Challenge: Find all lines in the listing that include the word "category", then copy them.

Data lines:
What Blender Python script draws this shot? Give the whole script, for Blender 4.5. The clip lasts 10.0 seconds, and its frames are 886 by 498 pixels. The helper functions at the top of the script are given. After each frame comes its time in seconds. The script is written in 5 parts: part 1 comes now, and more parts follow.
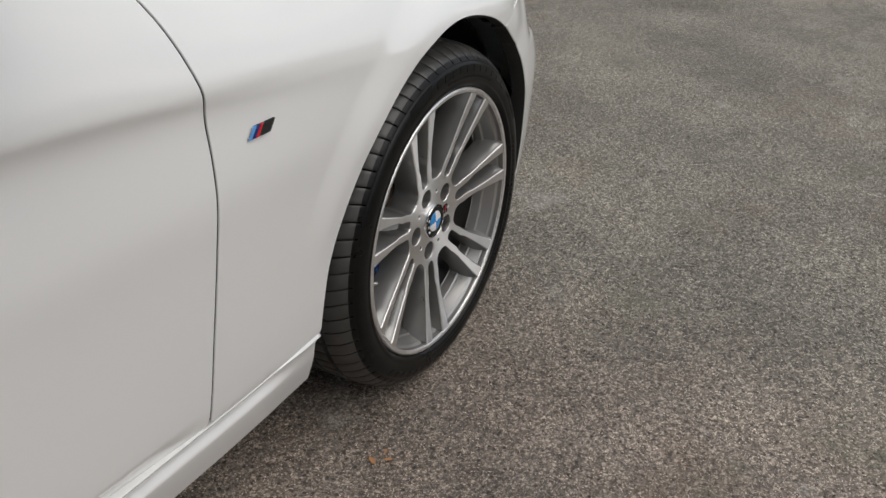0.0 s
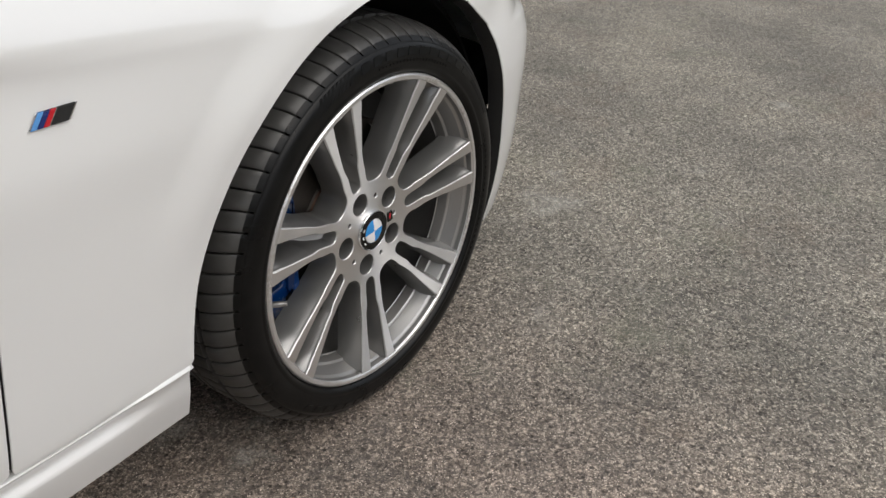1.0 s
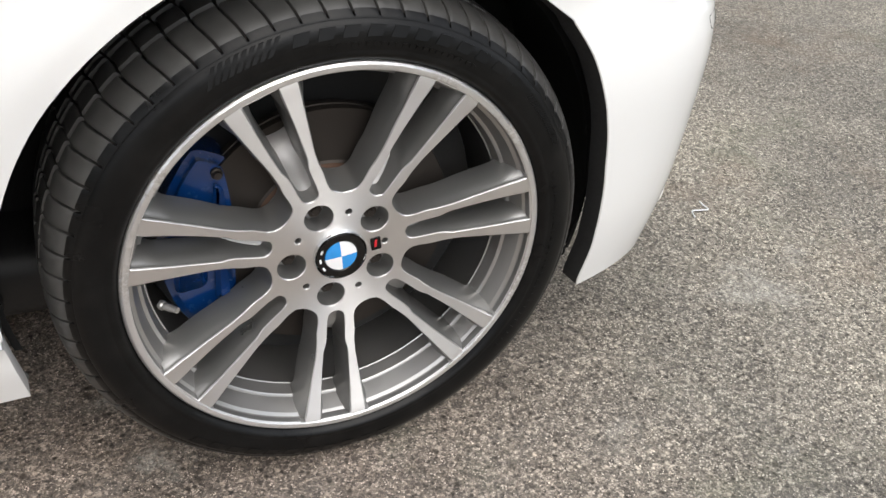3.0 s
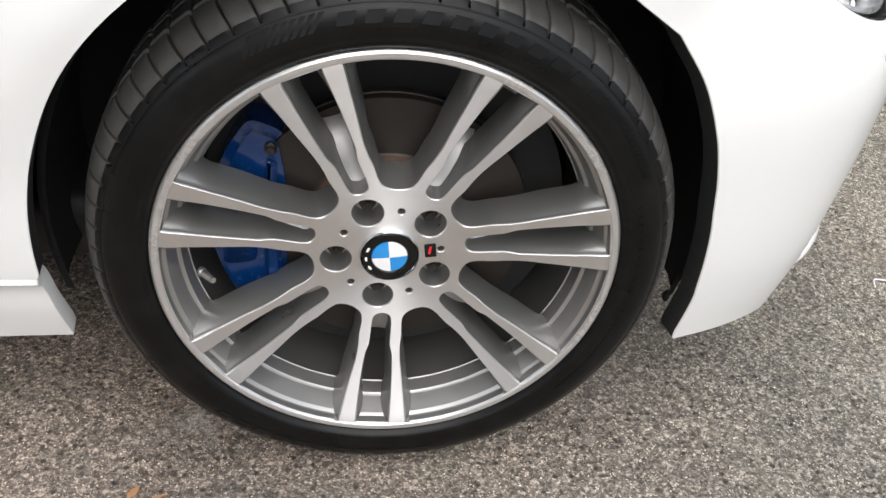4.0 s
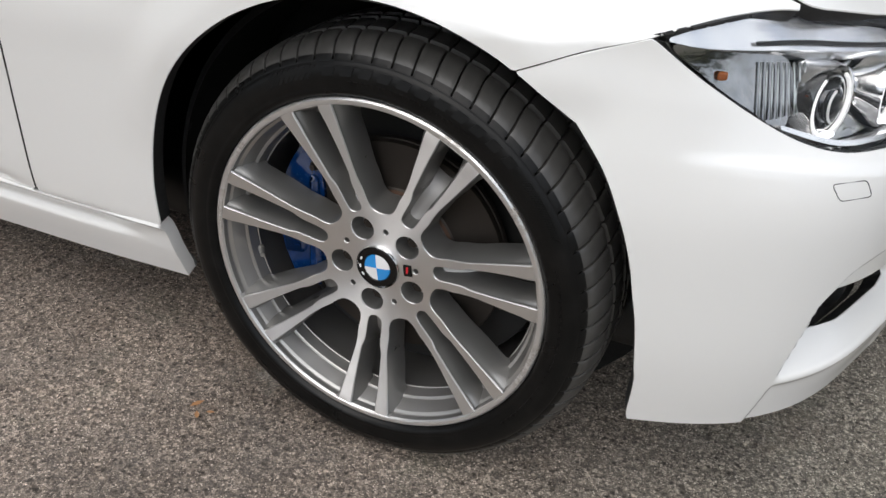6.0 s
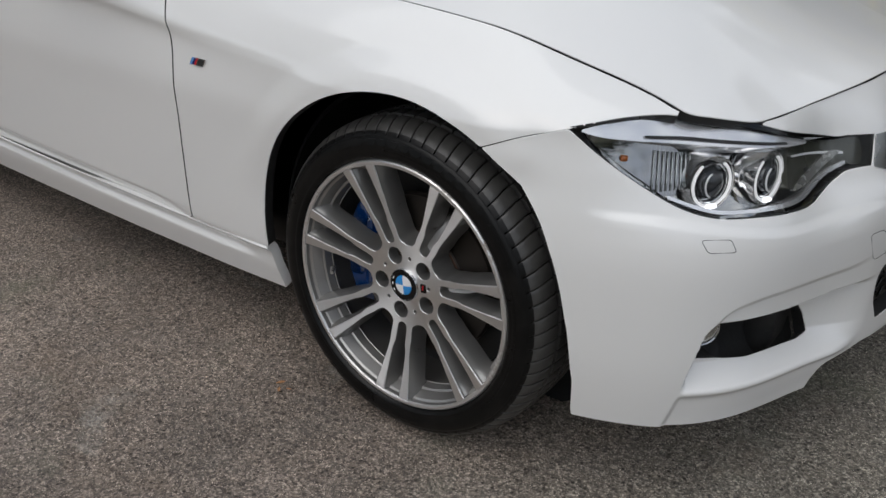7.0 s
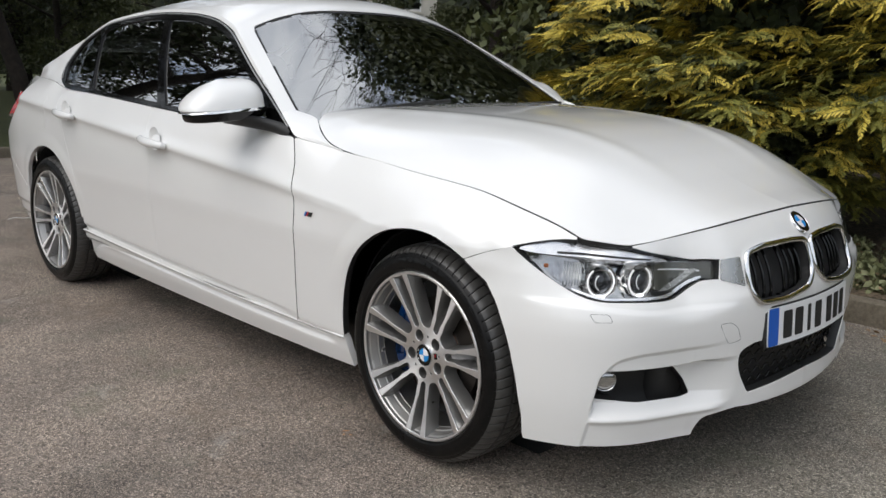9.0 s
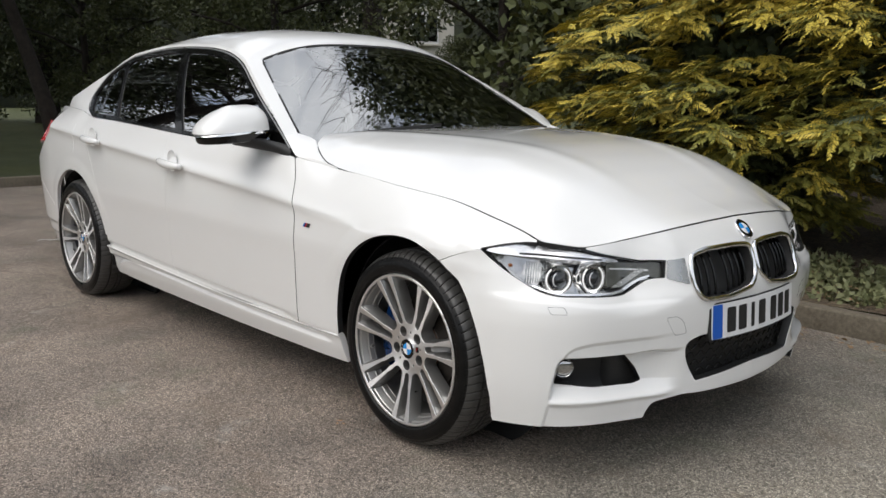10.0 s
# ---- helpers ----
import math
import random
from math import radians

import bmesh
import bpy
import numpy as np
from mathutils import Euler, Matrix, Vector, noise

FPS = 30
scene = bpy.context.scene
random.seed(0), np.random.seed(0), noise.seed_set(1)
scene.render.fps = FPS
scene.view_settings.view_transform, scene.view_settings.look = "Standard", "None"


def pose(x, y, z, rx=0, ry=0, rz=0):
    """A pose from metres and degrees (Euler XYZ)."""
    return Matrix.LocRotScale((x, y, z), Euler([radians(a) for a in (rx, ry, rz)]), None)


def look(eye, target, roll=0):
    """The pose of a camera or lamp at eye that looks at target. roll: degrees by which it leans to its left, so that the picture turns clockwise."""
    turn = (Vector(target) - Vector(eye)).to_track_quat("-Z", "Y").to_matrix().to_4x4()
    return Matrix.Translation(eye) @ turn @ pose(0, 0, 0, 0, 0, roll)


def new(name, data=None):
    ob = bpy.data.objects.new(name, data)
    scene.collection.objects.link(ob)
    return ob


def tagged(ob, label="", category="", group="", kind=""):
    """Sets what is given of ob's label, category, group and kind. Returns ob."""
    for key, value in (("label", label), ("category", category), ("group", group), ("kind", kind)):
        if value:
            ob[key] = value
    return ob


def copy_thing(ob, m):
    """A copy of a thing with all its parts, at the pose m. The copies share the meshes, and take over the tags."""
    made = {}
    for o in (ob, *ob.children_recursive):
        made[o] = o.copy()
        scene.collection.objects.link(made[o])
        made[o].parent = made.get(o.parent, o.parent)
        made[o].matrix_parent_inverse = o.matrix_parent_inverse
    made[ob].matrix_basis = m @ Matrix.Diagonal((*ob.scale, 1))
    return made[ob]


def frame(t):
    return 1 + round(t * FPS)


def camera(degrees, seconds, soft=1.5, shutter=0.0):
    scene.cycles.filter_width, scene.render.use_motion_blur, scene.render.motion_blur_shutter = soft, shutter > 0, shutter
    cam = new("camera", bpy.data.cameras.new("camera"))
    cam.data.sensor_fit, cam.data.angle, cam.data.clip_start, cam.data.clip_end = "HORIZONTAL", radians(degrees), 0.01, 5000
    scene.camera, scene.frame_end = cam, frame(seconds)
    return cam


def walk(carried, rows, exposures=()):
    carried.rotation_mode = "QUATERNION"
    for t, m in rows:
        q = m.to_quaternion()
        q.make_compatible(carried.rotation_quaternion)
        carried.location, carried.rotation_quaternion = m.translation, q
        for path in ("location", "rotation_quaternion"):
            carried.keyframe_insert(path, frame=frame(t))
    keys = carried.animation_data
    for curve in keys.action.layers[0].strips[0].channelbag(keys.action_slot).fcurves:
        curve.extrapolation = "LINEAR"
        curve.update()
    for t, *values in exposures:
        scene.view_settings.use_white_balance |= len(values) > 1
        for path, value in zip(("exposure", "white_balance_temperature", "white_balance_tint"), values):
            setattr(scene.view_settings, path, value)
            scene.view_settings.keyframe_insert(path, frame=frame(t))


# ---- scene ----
cam = camera(53.7, 10.0)
PATH = [
    (0, (-1.28, -1.546, 1.067), (0.271, -0.724, 0.109), 2.7),
    (0.5, (-1.098, -1.572, 1.042), (0.393, -0.666, 0.062), 3.3),
    (1, (-0.938, -1.611, 0.997), (0.501, -0.645, -0.001), 3.1),
    (1.5, (-0.739, -1.631, 0.968), (0.601, -0.551, -0.052), 4.2),
    (2, (-0.569, -1.659, 0.967), (0.622, -0.447, -0.087), 5.4),
    (2.2, (-0.514, -1.665, 0.953), (0.61, -0.399, -0.111), 5.9),
    (3.5, (-0.156, -1.675, 0.923), (0.331, -0.099, -0.209), 5.3),
    (4.5, (0.033, -1.589, 0.903), (0.054, 0.013, -0.293), 6.6),
    (5, (0.161, -1.598, 0.921), (-0.066, -0.015, -0.281), 4.7),
    (5.5, (0.28, -1.651, 0.967), (-0.146, -0.08, -0.195), 2.8),
    (6.8, (0.883, -1.964, 1.058), (-0.154, -0.475, 0.217), 3.4),
    (7, (0.959, -2.003, 1.12), (-0.126, -0.557, 0.264), 1.9),
    (7.5, (1.165, -2.176, 1.156), (-0.019, -0.734, 0.437), 0.7),
    (8, (1.387, -2.303, 1.184), (0.107, -0.889, 0.582), 0.1),
    (8.5, (1.622, -2.415, 1.189), (0.257, -1.04, 0.691), 0.7),
    (9, (1.809, -2.518, 1.193), (0.401, -1.164, 0.764), 1.1),
    (9.5, (1.999, -2.62, 1.2), (0.572, -1.276, 0.8), 1.1),
    (10, (2.133, -2.644, 1.18), (0.681, -1.316, 0.818), 0.7),
]
EXPOSURES = [(0.0, 0.17, 6480, 10), (1.0, 0.45, 6500, 10), (2.0, 0.88, 6520, 10), (3.5, 1.14, 6380, 10), (4.5, 1.05, 6360, 10), (5.5, 0.89, 6370, 10), (7.0, -0.03, 6250, 10), (7.5, -0.08, 6190, 10), (8.0, 0.02, 6200, 10), (8.5, 0.34, 6260, 10), (10.0, 0.54, 6480, 10)]
walk(cam, [(t, look(eye, target, roll)) for t, eye, target, roll in PATH], EXPOSURES)

# ---- light ----
world = bpy.data.worlds.new("sky")
scene.world = world
world.use_nodes = True
sky = world.node_tree.nodes.new("ShaderNodeTexSky")
sky.sky_type, sky.sun_disc = "NISHITA", False
SUN_ELEVATION, SUN_AZIMUTH = 52.0, 186.0
sky.sun_elevation, sky.sun_rotation = radians(SUN_ELEVATION), radians(SUN_AZIMUTH)
sky.air_density, sky.dust_density, sky.ozone_density = 1.0, 3.0, 1.0
background = world.node_tree.nodes["Background"]
# broken bright cloud all over the sky, flattened towards the horizon
wt = world.node_tree
direction = wt.nodes.new("ShaderNodeTexCoord")
axes = wt.nodes.new("ShaderNodeSeparateXYZ")
wt.links.new(direction.outputs[0], axes.inputs[0])
rise = wt.nodes.new("ShaderNodeMath")
rise.operation = "ADD"
rise.inputs[1].default_value = 0.22
wt.links.new(axes.outputs[2], rise.inputs[0])
spread = wt.nodes.new("ShaderNodeVectorMath")
spread.operation = "DIVIDE"
wt.links.new(direction.outputs[0], spread.inputs[0]), wt.links.new(rise.outputs[0], spread.inputs[1])
puffs = wt.nodes.new("ShaderNodeTexNoise")
puffs.inputs["Scale"].default_value, puffs.inputs["Detail"].default_value, puffs.inputs["Roughness"].default_value = 2.6, 7.0, 0.55
wt.links.new(spread.outputs[0], puffs.inputs["Vector"])
cover = wt.nodes.new("ShaderNodeMapRange")
cover.inputs[1].default_value, cover.inputs[2].default_value, cover.inputs[3].default_value, cover.inputs[4].default_value = 0.36, 0.62, 0.12, 1.0
wt.links.new(puffs.outputs[0], cover.inputs[0])
cloud = wt.nodes.new("ShaderNodeMix")
cloud.data_type = "RGBA"
cloud.inputs[7].default_value = (9.3, 9.5, 9.7, 1)
wt.links.new(cover.outputs[0], cloud.inputs[0])
wt.links.new(sky.outputs[0], cloud.inputs[6])
wt.links.new(cloud.outputs[2], background.inputs[0])
background.inputs[1].default_value = 0.097

sun = new("sun", bpy.data.lights.new("sun", "SUN"))
sun.data.energy, sun.data.angle, sun.data.color = 1.1, radians(65), (1.0, 0.97, 0.92)
_az, _el = radians(SUN_AZIMUTH), radians(SUN_ELEVATION)
sun.matrix_world = look((math.sin(_az) * math.cos(_el) * 20, math.cos(_az) * math.cos(_el) * 20, math.sin(_el) * 20), (0, 0, 0))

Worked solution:
def tagged(ob, label="", category="", group="", kind=""):
    """Sets what is given of ob's label, category, group and kind. Returns ob."""
    for key, value in (("label", label), ("category", category), ("group", group), ("kind", kind)):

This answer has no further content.